LIKE, AS IF YOU KNOW
A common grammatical stumbling block is the distinction between like and as. To some ears, knowing when to use one or the other makes the difference between literature and gobbledygook.
Like is a preposition that means "similar to" or "similarly to." If one of those phrases can be inserted in a sentence, like is correct. Here's an example: "The mood in Fresno was like that in Mudville after Casey struck out." It would have made just as much sense to say, "similar to that in Mudville," so like is correct. Both like and similar to require objects: that or the one. It's incorrect to say, "The mood in Fresno was like in Mudville."
Like and as are not interchangeable. The use of like as a conjunction ("Forsythe Spurlock dives like a politician promises -- with abandon") is out of bounds here and in many other places. But as can be a conjunction, so its use in that sentence would be proper.
Like is an acceptable conjunction only when it introduces a noun not followed by a verb.

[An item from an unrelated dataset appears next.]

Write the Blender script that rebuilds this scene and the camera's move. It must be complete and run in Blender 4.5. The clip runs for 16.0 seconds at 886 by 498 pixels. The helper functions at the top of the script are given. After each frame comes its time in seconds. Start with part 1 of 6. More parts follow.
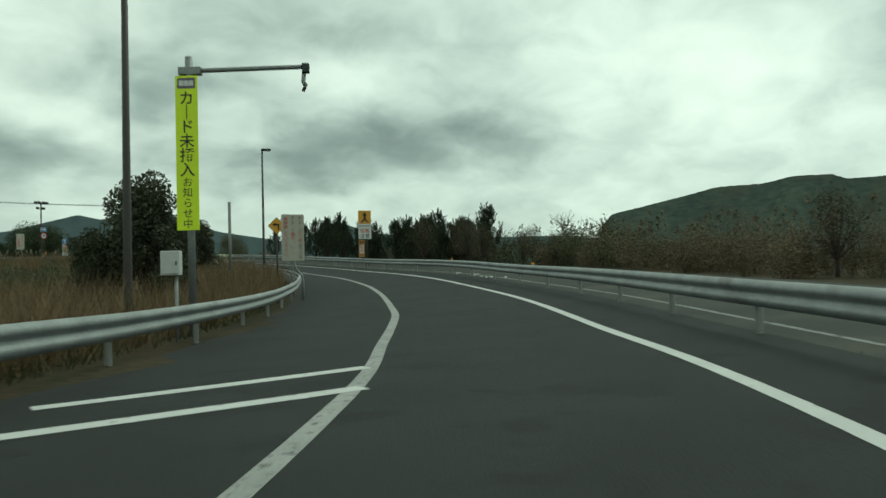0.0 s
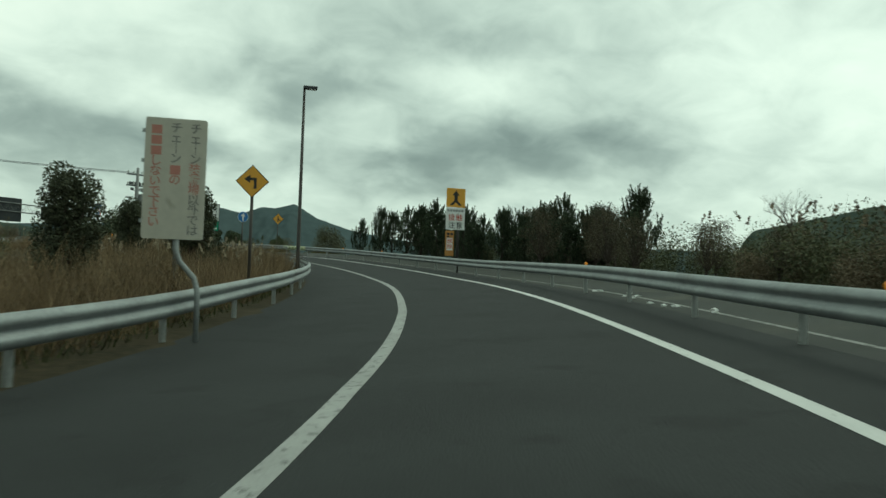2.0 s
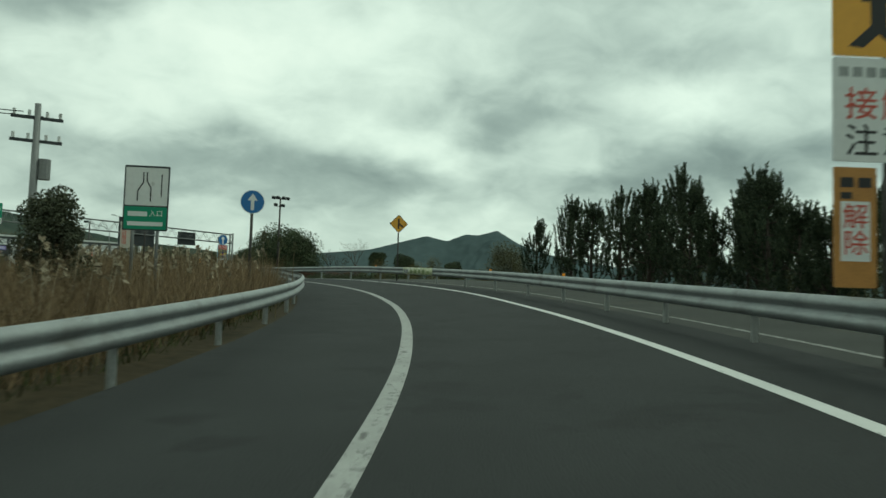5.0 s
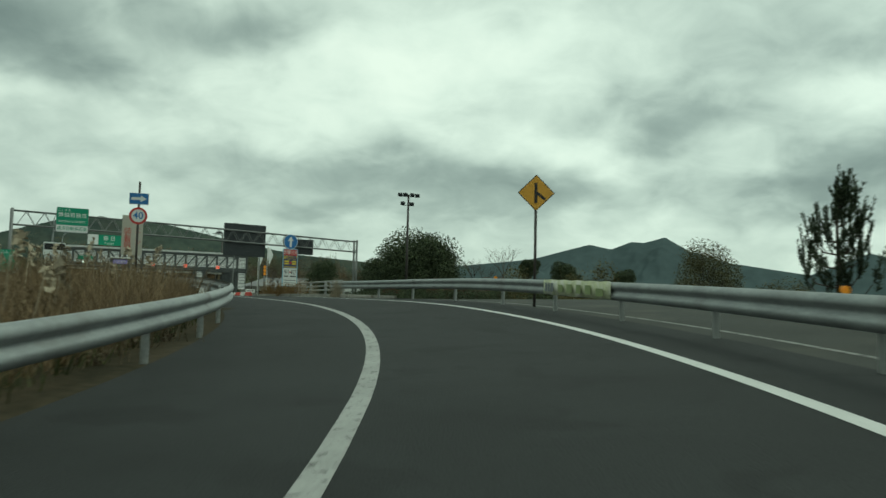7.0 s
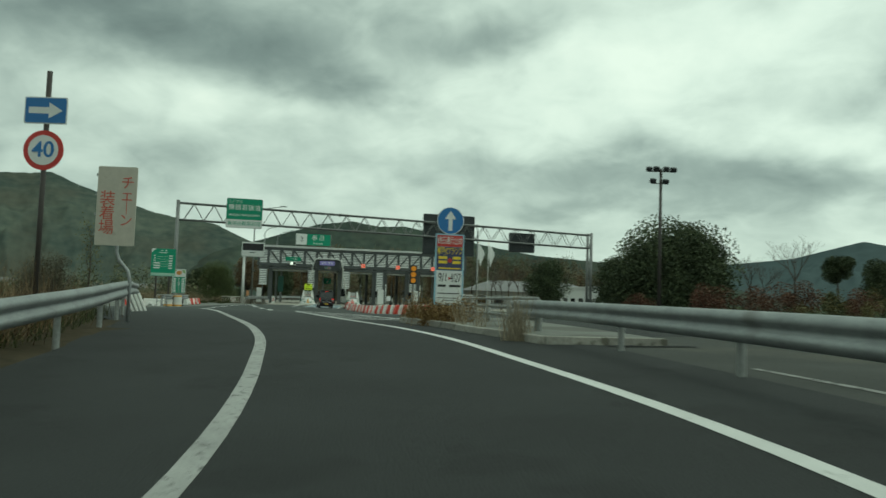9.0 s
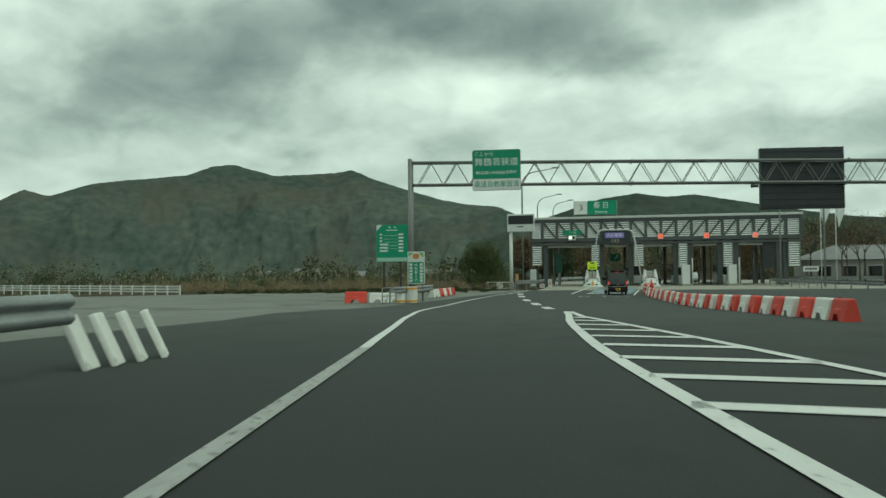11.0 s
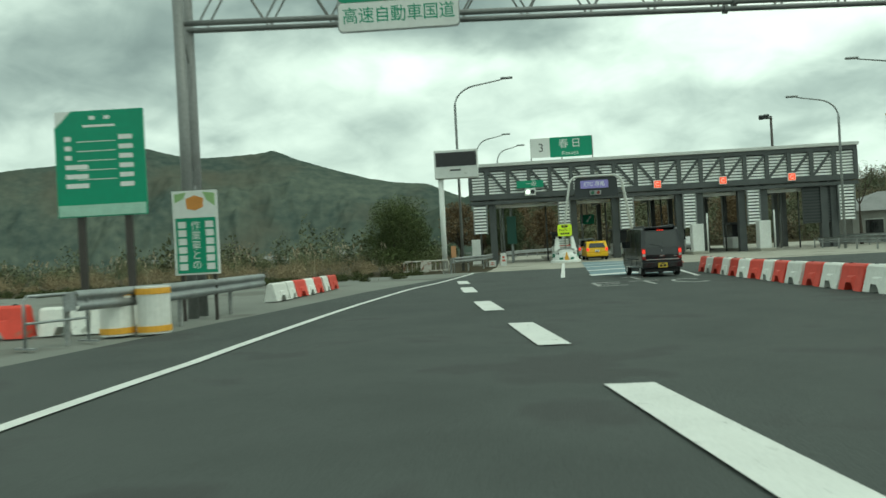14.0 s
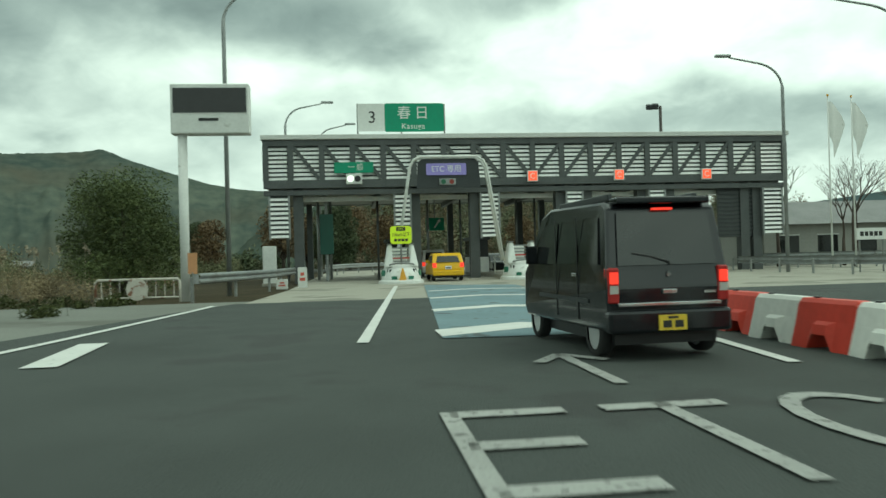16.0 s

An example: "Pemberton Treakle plays the tuba like a pro." That's fine, but you cannot write, "Leatrice Pfister, as her teammates, wastes no words." The substitution of like for as, though, would tidy things up nicely.
Nor can like replace as if. "Ortrud Trost grinned like he meant it" is trying to say "Ortrud Trost grinned as [he would] if he meant it." Exceptions are made for idiomatic phrases: "Ethelbert's cuspidor looks like new."
Then there is the distinction between like and such as. Here's an errant example: "In boom times such as these, Chauncey loses his head." And here's another: "Other members of the team, such as Lionel Updegraf, wanted to capitulate." The problem lies in the nature of the comparison. Each of these is specific and direct, so like is in order; it's shorter and easier to read.
But when you're writing about a category of comparable things, such as is the ticket. If the examples had been comparisons involving several entities ("In such boom times as the 50's and the 90's" or "Such other members of the team as Updegraf and Pfister") there would have been no problem. Such as would have sounded natural.